A man will likely spend the rest of his days in prison for what a judge called an “unspeakable orgy of violence.” Alex Christopher Ewing, 61, received life sentences for killing Colorado couple Bruce Bennett, 27, and Debra Bennett, 26, and raping and killing their 7-year-old daughter Melissa, according to the 18th Judicial District Attorney’s Office. Though he is eligible for parole after 20 years, he has to serve those murder charges consecutively on top of an attempted murder conviction in Nevada. That means that if he gets paroled at his first opportunity in Colorado, he must still serve the other life sentences, the D.A.’s Communications Director Vikki Migoya told Law&Crime.
“Over a 12-day span, you inflicted an unspeakable orgy of violence,” Judge Darren Vahle told Ewing, according to the Aurora, Colo. Sentinel. “Your actions, and by imputation you in 1984, are an abomination.”
Ewing did not speak at his sentencing on Tuesday. Authorities say he went on a rampage by committing a series of hammer attacks in Colorado in January 1984. He killed the Bennetts at their home in Aurora and left Melissa’s 3-year-old sister Vanessa almost dead but the sole survivor. Prosecutor are also going after him for allegedly sexually assaulting and beating to death Patricia Smith, 50, in the city of Lakewood. That trial is set for October.

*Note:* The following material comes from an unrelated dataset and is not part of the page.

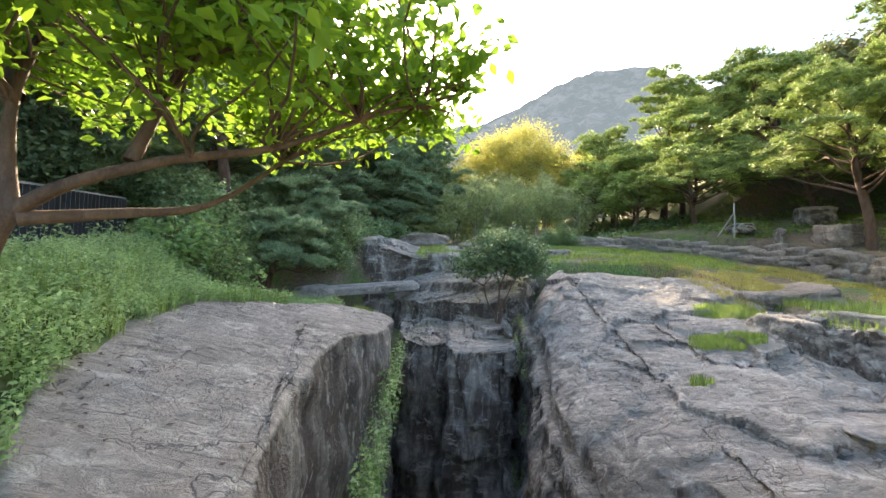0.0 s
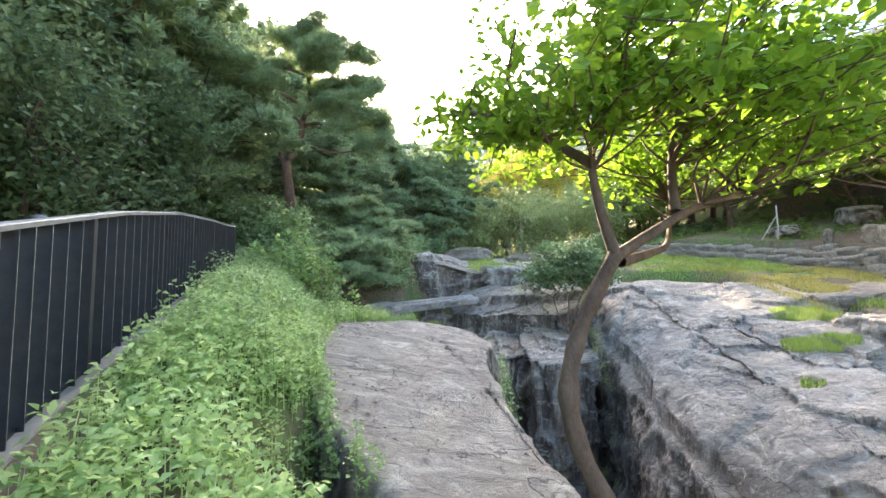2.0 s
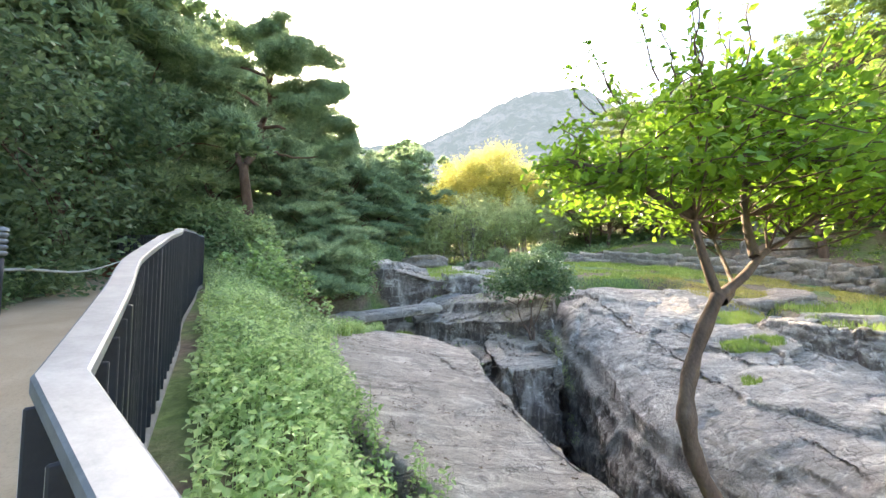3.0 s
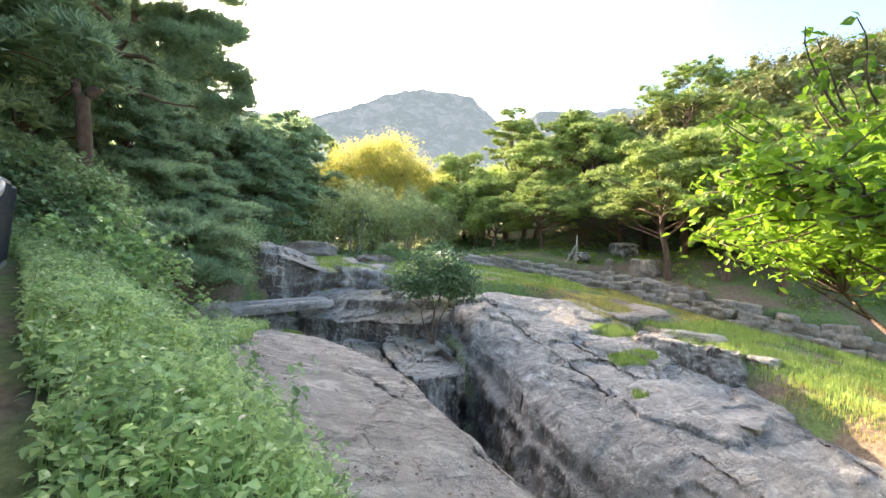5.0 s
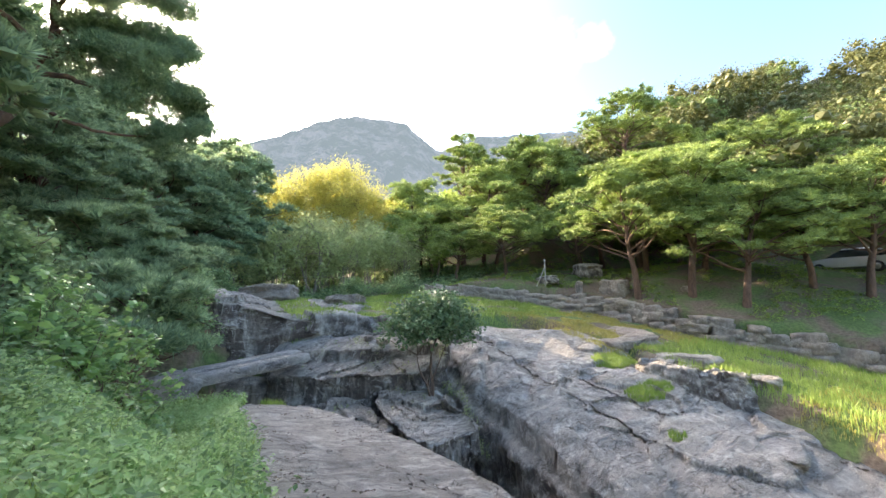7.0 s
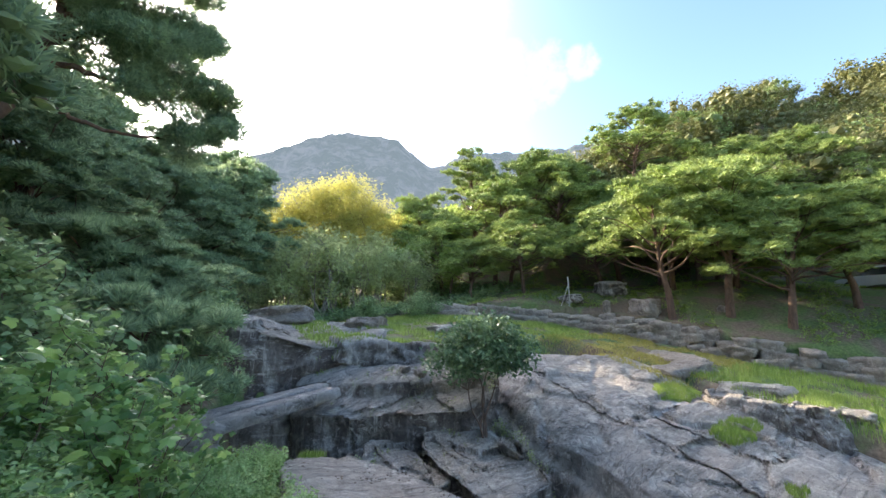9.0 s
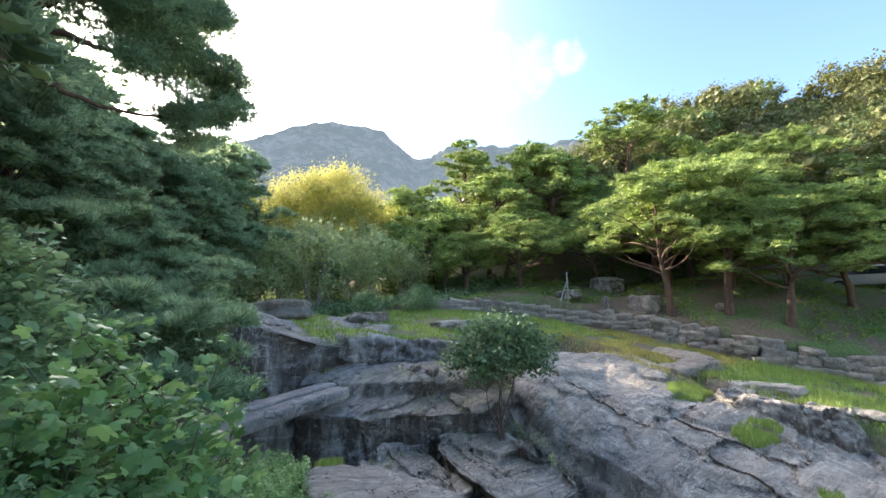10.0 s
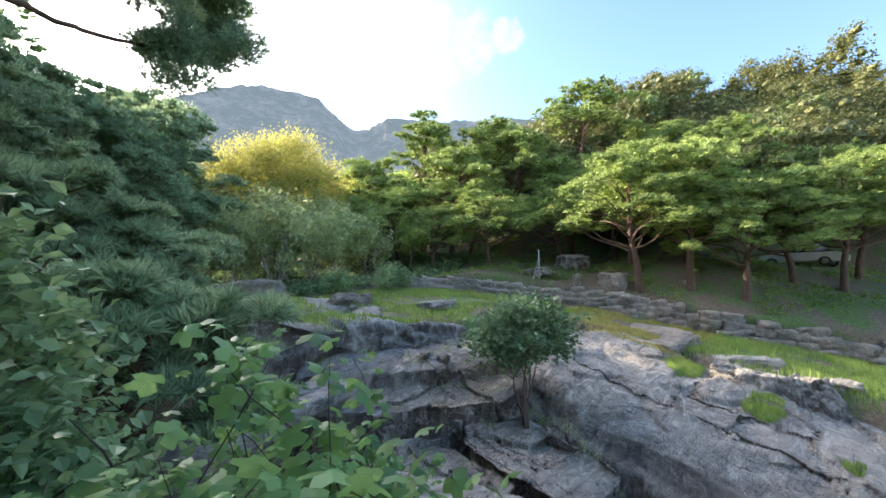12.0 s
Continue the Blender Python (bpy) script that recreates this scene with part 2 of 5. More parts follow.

Donna Holm told Denver NBC affiliate KUSA she survived Ewing sexually assaulting her and beating her with a hammer at her home. Like Vanessa, she survived, albeit with serious injuries. Ron Holm, who is now Donna’s husband, said he found her bloodied with a “big dent in her head.” She said she had no memory of the attack, and she described having to relearn basic things like what to do with a knife and fork.
“I had to try to figure out what to do,” Donna Holm said. “How do I get my life back? Because I would hang up from a conversation on the phone. Ron’s like, ‘Who is it? What’d you talk about?’ I don’t know.”

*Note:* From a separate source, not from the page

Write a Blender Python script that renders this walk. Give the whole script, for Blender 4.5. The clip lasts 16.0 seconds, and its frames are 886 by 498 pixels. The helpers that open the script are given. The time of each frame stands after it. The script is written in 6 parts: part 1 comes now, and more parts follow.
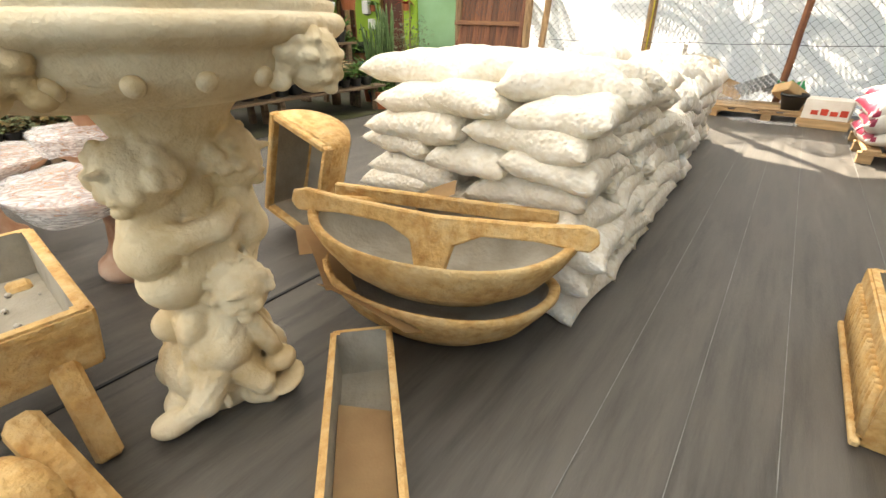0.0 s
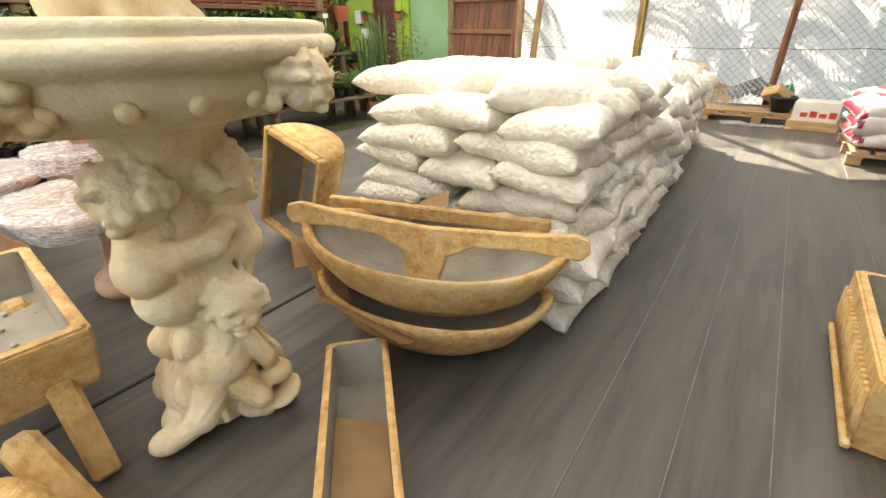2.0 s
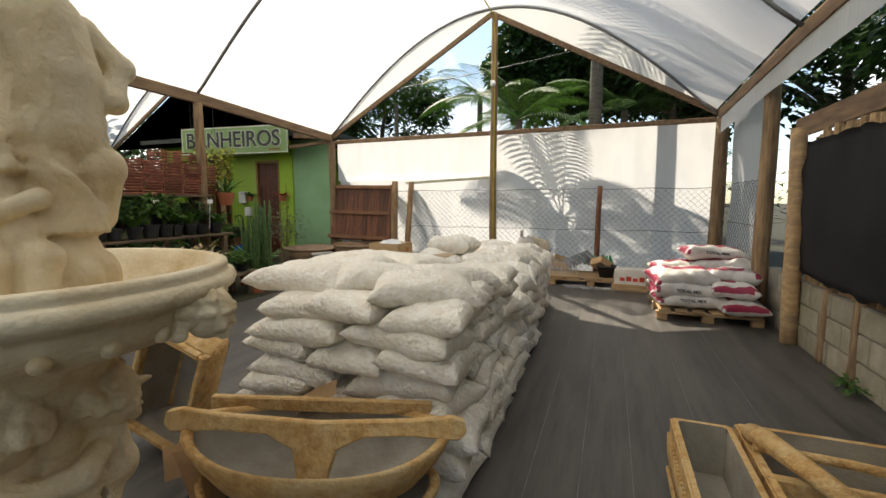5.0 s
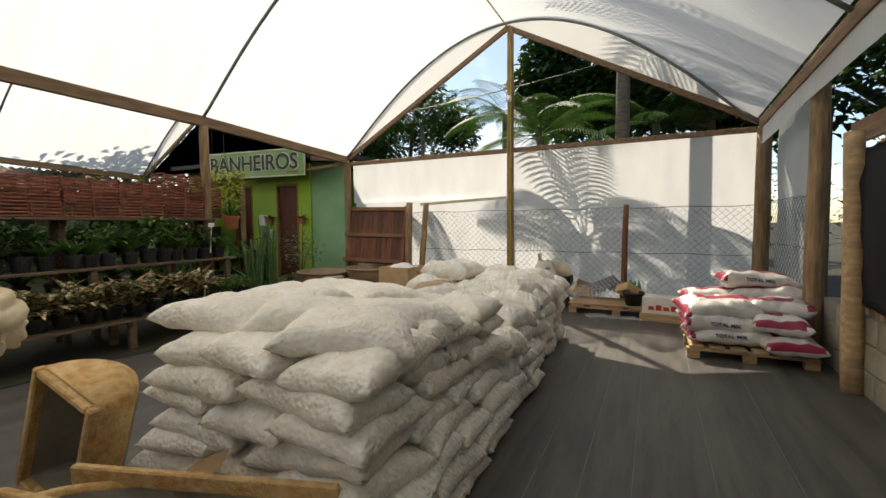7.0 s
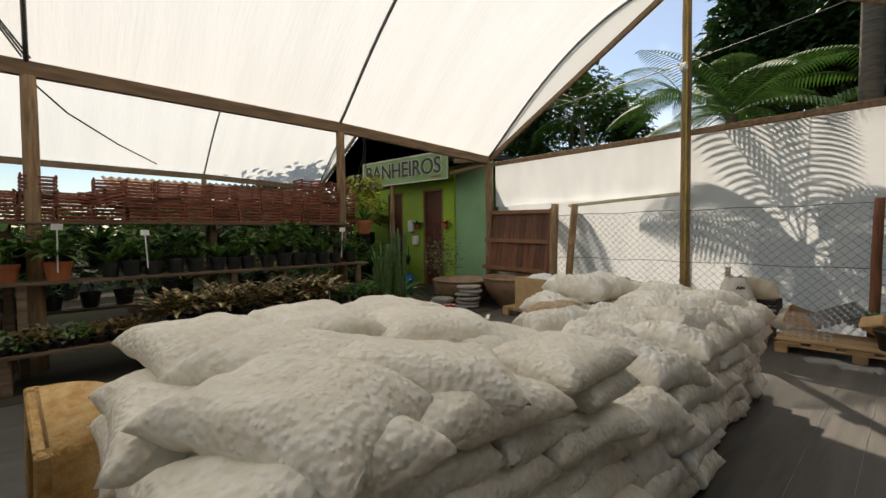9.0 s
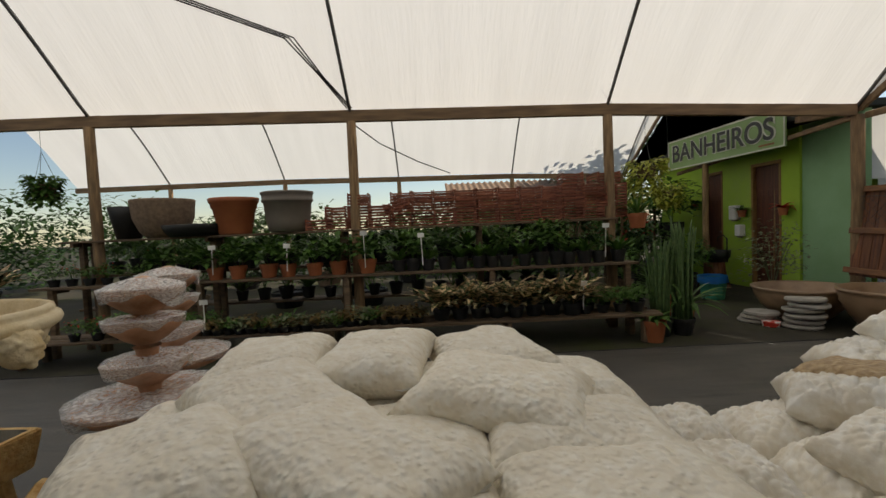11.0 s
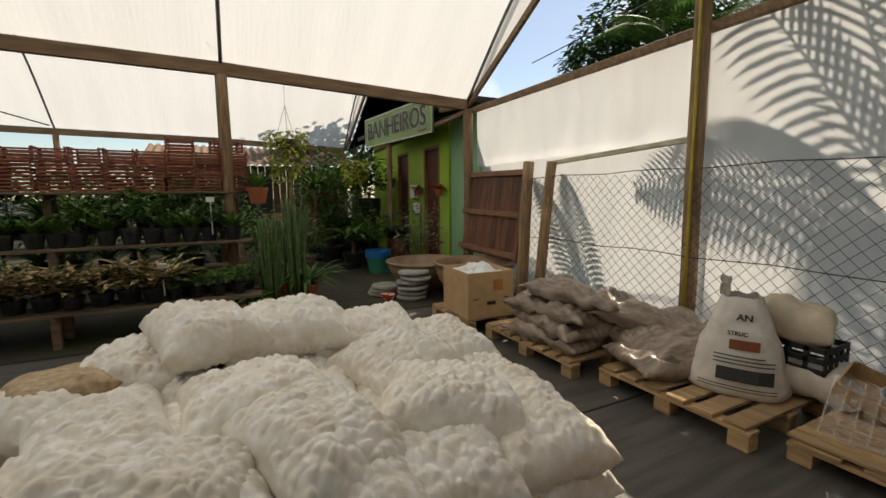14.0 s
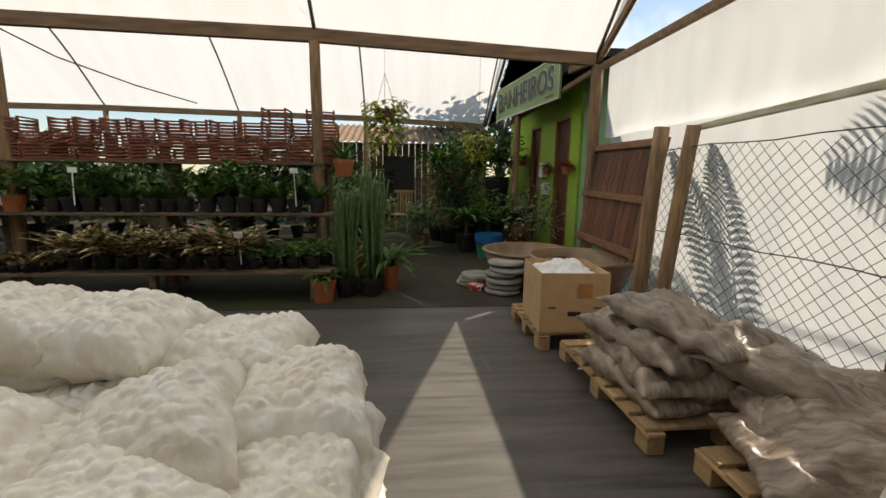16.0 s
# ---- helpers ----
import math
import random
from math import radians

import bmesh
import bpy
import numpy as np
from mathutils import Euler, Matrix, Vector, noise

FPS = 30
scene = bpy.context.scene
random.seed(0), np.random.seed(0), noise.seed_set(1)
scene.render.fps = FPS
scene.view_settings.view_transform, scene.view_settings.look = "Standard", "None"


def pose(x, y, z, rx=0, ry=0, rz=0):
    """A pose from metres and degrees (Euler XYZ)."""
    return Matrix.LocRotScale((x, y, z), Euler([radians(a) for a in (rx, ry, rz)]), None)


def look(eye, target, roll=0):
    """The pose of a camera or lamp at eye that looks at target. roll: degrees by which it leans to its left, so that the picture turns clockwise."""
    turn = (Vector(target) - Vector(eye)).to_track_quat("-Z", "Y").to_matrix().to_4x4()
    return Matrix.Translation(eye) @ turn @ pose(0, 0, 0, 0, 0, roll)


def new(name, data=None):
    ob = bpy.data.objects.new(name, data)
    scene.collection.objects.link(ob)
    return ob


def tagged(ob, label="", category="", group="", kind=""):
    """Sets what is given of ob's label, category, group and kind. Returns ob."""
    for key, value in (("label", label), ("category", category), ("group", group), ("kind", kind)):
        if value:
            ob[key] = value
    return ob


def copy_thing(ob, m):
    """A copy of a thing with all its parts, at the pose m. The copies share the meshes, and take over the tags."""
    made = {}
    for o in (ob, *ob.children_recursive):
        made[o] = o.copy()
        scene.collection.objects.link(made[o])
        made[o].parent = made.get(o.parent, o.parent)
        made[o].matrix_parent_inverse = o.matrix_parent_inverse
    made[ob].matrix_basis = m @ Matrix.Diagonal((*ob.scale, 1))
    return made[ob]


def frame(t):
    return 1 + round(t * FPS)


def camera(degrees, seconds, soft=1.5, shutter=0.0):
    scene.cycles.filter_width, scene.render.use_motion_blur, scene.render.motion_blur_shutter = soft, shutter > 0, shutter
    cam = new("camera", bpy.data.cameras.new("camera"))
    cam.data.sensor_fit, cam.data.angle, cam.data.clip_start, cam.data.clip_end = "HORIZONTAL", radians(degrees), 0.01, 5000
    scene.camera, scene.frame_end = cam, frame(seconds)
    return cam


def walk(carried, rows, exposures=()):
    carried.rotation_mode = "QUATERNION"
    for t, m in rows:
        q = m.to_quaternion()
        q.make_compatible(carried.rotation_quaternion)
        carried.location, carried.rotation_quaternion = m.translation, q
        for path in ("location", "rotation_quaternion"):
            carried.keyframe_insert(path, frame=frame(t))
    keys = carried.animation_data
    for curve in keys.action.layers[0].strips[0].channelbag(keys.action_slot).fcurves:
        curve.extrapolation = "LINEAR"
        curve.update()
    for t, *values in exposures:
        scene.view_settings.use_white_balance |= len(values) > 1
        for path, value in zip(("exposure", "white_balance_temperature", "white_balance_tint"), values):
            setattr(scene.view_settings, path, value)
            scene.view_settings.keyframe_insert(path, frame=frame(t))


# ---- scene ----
cam = camera(90.8, 16.0)
PATH = [
    (0, (1.969, 1.956, 1.116), (0.905, 3.378, 0.196), -0.1),
    (0.5, (1.977, 1.963, 1.119), (0.927, 3.383, 0.181), -0.2),
    (1, (1.981, 1.958, 1.131), (0.935, 3.384, 0.197), -0.5),
    (1.5, (1.983, 1.959, 1.138), (0.929, 3.392, 0.223), -0.9),
    (2, (1.985, 1.958, 1.14), (0.923, 3.397, 0.244), -1.0),
    (2.5, (1.982, 1.954, 1.148), (0.904, 3.41, 0.3), -1.0),
    (3, (1.971, 1.905, 1.203), (0.852, 3.424, 0.538), -0.8),
    (3.5, (1.982, 1.824, 1.258), (0.863, 3.426, 0.83), -0.6),
    (4, (2.002, 1.78, 1.285), (0.984, 3.47, 0.958), -0.1),
    (4.5, (2.034, 1.758, 1.314), (1.198, 3.556, 1.05), 0.3),
    (5, (2.091, 1.792, 1.332), (1.381, 3.649, 1.117), -0.0),
    (7.5, (2.336, 2.563, 1.328), (1.329, 4.29, 1.25), -0.7),
    (8, (2.316, 2.776, 1.335), (1.106, 4.367, 1.272), -0.3),
    (8.5, (2.223, 3.054, 1.321), (0.853, 4.511, 1.267), -0.7),
    (9, (2.175, 3.337, 1.292), (0.706, 4.692, 1.213), -0.6),
    (9.5, (2.131, 3.549, 1.296), (0.409, 4.559, 1.177), -0.5),
    (10, (2.037, 3.743, 1.315), (0.125, 4.32, 1.201), -1.9),
    (12.5, (2.279, 5.471, 1.463), (0.289, 5.289, 1.379), -1.9),
    (13, (2.238, 5.807, 1.396), (0.239, 5.795, 1.336), -0.7),
    (13.5, (2.204, 6.111, 1.397), (0.260, 6.58, 1.371), -1.5),
    (14, (2.252, 6.479, 1.354), (0.483, 7.38, 1.11), -0.6),
    (14.5, (2.182, 6.784, 1.299), (0.613, 7.95, 0.872), 1.3),
    (15, (2.051, 7.094, 1.296), (0.454, 8.195, 0.809), 1.1),
    (15.5, (1.919, 7.354, 1.295), (0.058, 7.901, 0.807), 1.5),
    (16, (1.724, 7.545, 1.293), (-0.240, 7.736, 0.966), 0.7),
]
EXPOSURES = [(0.0, 2.1, 7800, 10), (2.5, 2.0, 7800, 10), (3.5, 1.6, 7600, 10), (5.0, 0.65, 7300, 10), (7.5, 0.36, 7400, 10), (9.0, 0.11, 7400, 10), (10.0, -0.1, 7500, 10), (12.5, -0.36, 7500, 10), (14.0, 0.04, 7600, 10), (16.0, 0.2, 7300, 10)]
walk(cam, [(t, look(eye, target, roll)) for t, eye, target, roll in PATH],
     exposures=EXPOSURES)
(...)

Mug shot of Alexander Ewing in 1985 from Nevada Department of Corrections. He is now charged in the hammer murders in Aurora from 1984 and the murder of a Lakewood woman that same year. #Denver7 pic.twitter.com/Cr8NJ31yD9
— Eric Lupher (@EricLupher7) August 10, 2018
The break in the case happened in two stages. The Colorado Bureau of Investigation linked DNA from two of the crime scenes together in 2002, according to Denver ABC affiliate KMGH. Authorities did not have a suspect’s name, however. That changed in 2018 when Nevada prison officials reportedly uploaded Ewing’s DNA to a database. The CBI found a match the next day.
Prosecutors did not file charges on Ewing attacking Holm because the statute of limitations passed on the attack and sexual assault. Ron Holm objected to the possibility of a kidnapping charge because Ewing already faced murder charges for Smith’s and the Bennetts’ deaths. The husband explained that he considered it futile to put his wife “through all this stuff” given the severity of the other charges.
Nonetheless, the Holms showed up to closing arguments in Ewing’s trial for the Bennett murders earlier in August.
Melissa was just two days shy of turning 8 years old. Her sister, now known as Vanessa Bennett Schulz, gave a heart-wrenching statement at the sentencing on Tuesday.
Vanessa Bennett Schulz and Connie Bennett talk about the three consecutive life sentences imposed on Alex Christopher Ewing for the 1984 hammer attacks on their family. @9WantsToKnow #9NEWS pic.twitter.com/J8yZrpJob7
— Kevin Vaughan (@writerkev) August 17, 2021
“I didn’t just lose my parents and sister,” she said in court, according to KMGH. “I lost trust in people. I lost my dignity and my pride. I lost the person who I was supposed to be. I lost my sanity. I look in the mirror every day at myself, and I hate who I am. I hate what I have to go through and what I still go through. I hope that he goes away forever.”
She more than lost years with her loved ones. She even lost the opportunity to have any memories about them.
“I’m sure my parents and sister were great people, but it’s unfortunate I don’t remember anything about them,” she said, according to a report by The Associated Press.
Connie Bennett, Bruce Bennett’s mother, discovered the bodies after her son and Debra did not show up to work. She had choice words for Ewing.
“Some people may call him an animal,” she said, according to the outlet. “But I won’t because I think animals have a purpose in this world.”